--- Begin ---

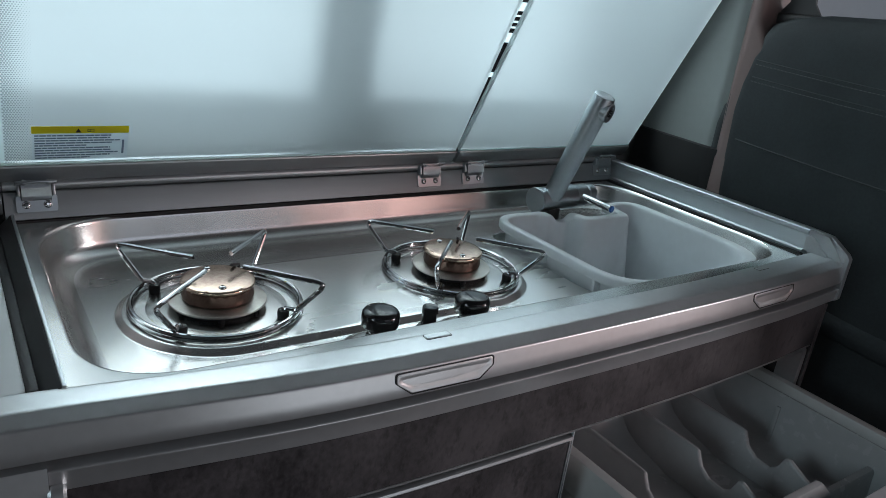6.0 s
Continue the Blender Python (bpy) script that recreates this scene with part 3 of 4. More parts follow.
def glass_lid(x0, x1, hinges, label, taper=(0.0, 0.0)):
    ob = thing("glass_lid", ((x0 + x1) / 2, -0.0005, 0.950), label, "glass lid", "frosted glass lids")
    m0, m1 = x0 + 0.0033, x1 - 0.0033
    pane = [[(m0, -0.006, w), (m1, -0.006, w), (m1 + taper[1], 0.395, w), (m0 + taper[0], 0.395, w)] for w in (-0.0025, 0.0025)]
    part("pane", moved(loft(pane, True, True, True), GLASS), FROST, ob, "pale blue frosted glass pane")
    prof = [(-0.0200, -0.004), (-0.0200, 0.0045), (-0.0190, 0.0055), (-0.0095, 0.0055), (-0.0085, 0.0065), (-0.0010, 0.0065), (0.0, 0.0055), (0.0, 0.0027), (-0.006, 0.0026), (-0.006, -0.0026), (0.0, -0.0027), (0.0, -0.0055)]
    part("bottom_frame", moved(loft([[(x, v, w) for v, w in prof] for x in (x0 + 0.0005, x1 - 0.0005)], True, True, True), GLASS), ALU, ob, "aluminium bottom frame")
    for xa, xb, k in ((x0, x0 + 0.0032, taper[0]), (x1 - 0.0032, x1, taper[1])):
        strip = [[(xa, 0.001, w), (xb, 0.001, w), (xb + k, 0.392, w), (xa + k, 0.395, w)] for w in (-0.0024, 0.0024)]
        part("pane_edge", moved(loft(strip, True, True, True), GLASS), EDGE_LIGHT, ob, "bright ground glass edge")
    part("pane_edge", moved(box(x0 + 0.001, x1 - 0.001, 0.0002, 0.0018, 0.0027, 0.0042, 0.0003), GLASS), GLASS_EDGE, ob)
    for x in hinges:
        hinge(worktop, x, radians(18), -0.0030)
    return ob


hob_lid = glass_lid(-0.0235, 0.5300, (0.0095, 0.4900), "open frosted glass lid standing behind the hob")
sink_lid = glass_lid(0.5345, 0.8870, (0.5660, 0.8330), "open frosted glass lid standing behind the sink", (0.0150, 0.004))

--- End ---

Omit the pictures and give the material again, exactly and in full.

6.0 s
Continue the Blender Python (bpy) script that recreates this scene with part 3 of 4. More parts follow.
def glass_lid(x0, x1, hinges, label, taper=(0.0, 0.0)):
    ob = thing("glass_lid", ((x0 + x1) / 2, -0.0005, 0.950), label, "glass lid", "frosted glass lids")
    m0, m1 = x0 + 0.0033, x1 - 0.0033
    pane = [[(m0, -0.006, w), (m1, -0.006, w), (m1 + taper[1], 0.395, w), (m0 + taper[0], 0.395, w)] for w in (-0.0025, 0.0025)]
    part("pane", moved(loft(pane, True, True, True), GLASS), FROST, ob, "pale blue frosted glass pane")
    prof = [(-0.0200, -0.004), (-0.0200, 0.0045), (-0.0190, 0.0055), (-0.0095, 0.0055), (-0.0085, 0.0065), (-0.0010, 0.0065), (0.0, 0.0055), (0.0, 0.0027), (-0.006, 0.0026), (-0.006, -0.0026), (0.0, -0.0027), (0.0, -0.0055)]
    part("bottom_frame", moved(loft([[(x, v, w) for v, w in prof] for x in (x0 + 0.0005, x1 - 0.0005)], True, True, True), GLASS), ALU, ob, "aluminium bottom frame")
    for xa, xb, k in ((x0, x0 + 0.0032, taper[0]), (x1 - 0.0032, x1, taper[1])):
        strip = [[(xa, 0.001, w), (xb, 0.001, w), (xb + k, 0.392, w), (xa + k, 0.395, w)] for w in (-0.0024, 0.0024)]
        part("pane_edge", moved(loft(strip, True, True, True), GLASS), EDGE_LIGHT, ob, "bright ground glass edge")
    part("pane_edge", moved(box(x0 + 0.001, x1 - 0.001, 0.0002, 0.0018, 0.0027, 0.0042, 0.0003), GLASS), GLASS_EDGE, ob)
    for x in hinges:
        hinge(worktop, x, radians(18), -0.0030)
    return ob


hob_lid = glass_lid(-0.0235, 0.5300, (0.0095, 0.4900), "open frosted glass lid standing behind the hob")
sink_lid = glass_lid(0.5345, 0.8870, (0.5660, 0.8330), "open frosted glass lid standing behind the sink", (0.0150, 0.004))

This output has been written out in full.